* [TASK INSTRUCTIONS]
Your answer should be a single number: the count of lines containing the string "with".
****
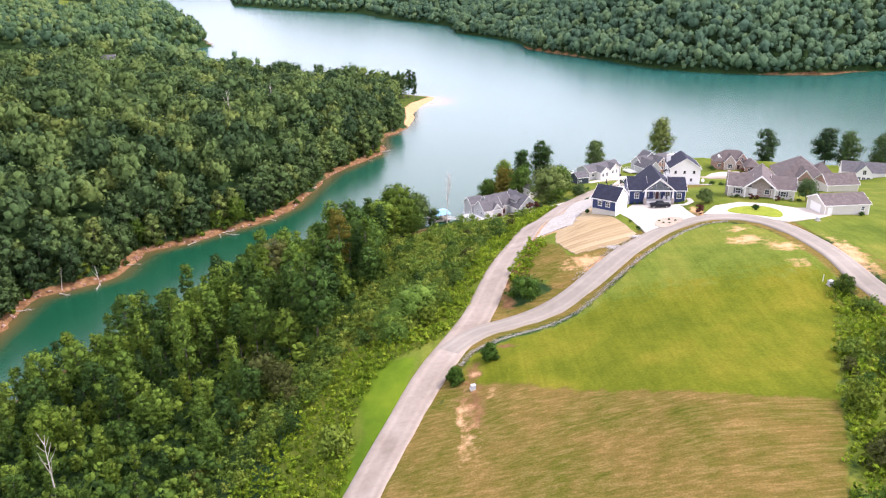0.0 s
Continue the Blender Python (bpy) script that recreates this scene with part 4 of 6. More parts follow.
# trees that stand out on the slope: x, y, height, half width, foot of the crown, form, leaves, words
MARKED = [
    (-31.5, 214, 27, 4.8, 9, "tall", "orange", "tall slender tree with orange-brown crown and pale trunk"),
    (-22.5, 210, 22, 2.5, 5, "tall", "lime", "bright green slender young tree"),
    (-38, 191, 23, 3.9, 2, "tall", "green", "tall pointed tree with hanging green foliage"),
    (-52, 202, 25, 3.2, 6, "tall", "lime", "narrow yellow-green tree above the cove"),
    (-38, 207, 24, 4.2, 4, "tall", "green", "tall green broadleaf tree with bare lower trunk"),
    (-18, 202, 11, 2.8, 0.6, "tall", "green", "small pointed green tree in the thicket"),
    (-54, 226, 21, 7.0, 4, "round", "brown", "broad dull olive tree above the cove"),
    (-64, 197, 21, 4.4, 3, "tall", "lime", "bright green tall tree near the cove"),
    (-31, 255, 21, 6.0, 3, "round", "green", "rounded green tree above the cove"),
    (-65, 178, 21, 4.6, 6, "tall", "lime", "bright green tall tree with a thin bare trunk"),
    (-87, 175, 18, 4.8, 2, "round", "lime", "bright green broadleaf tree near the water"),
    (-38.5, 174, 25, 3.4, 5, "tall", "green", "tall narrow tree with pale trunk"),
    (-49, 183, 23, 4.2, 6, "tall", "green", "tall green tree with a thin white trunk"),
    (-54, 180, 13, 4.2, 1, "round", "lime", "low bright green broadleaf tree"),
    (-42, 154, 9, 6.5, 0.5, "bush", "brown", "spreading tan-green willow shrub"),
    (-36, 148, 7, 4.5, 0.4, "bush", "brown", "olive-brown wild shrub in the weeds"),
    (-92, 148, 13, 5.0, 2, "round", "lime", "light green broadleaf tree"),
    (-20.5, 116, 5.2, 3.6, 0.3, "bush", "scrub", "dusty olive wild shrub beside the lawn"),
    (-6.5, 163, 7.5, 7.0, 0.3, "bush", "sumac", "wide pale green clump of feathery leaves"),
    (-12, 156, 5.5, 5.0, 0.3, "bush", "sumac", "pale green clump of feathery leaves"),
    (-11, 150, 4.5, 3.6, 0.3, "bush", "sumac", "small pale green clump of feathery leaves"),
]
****
* [RESULT OF THE TASK]
7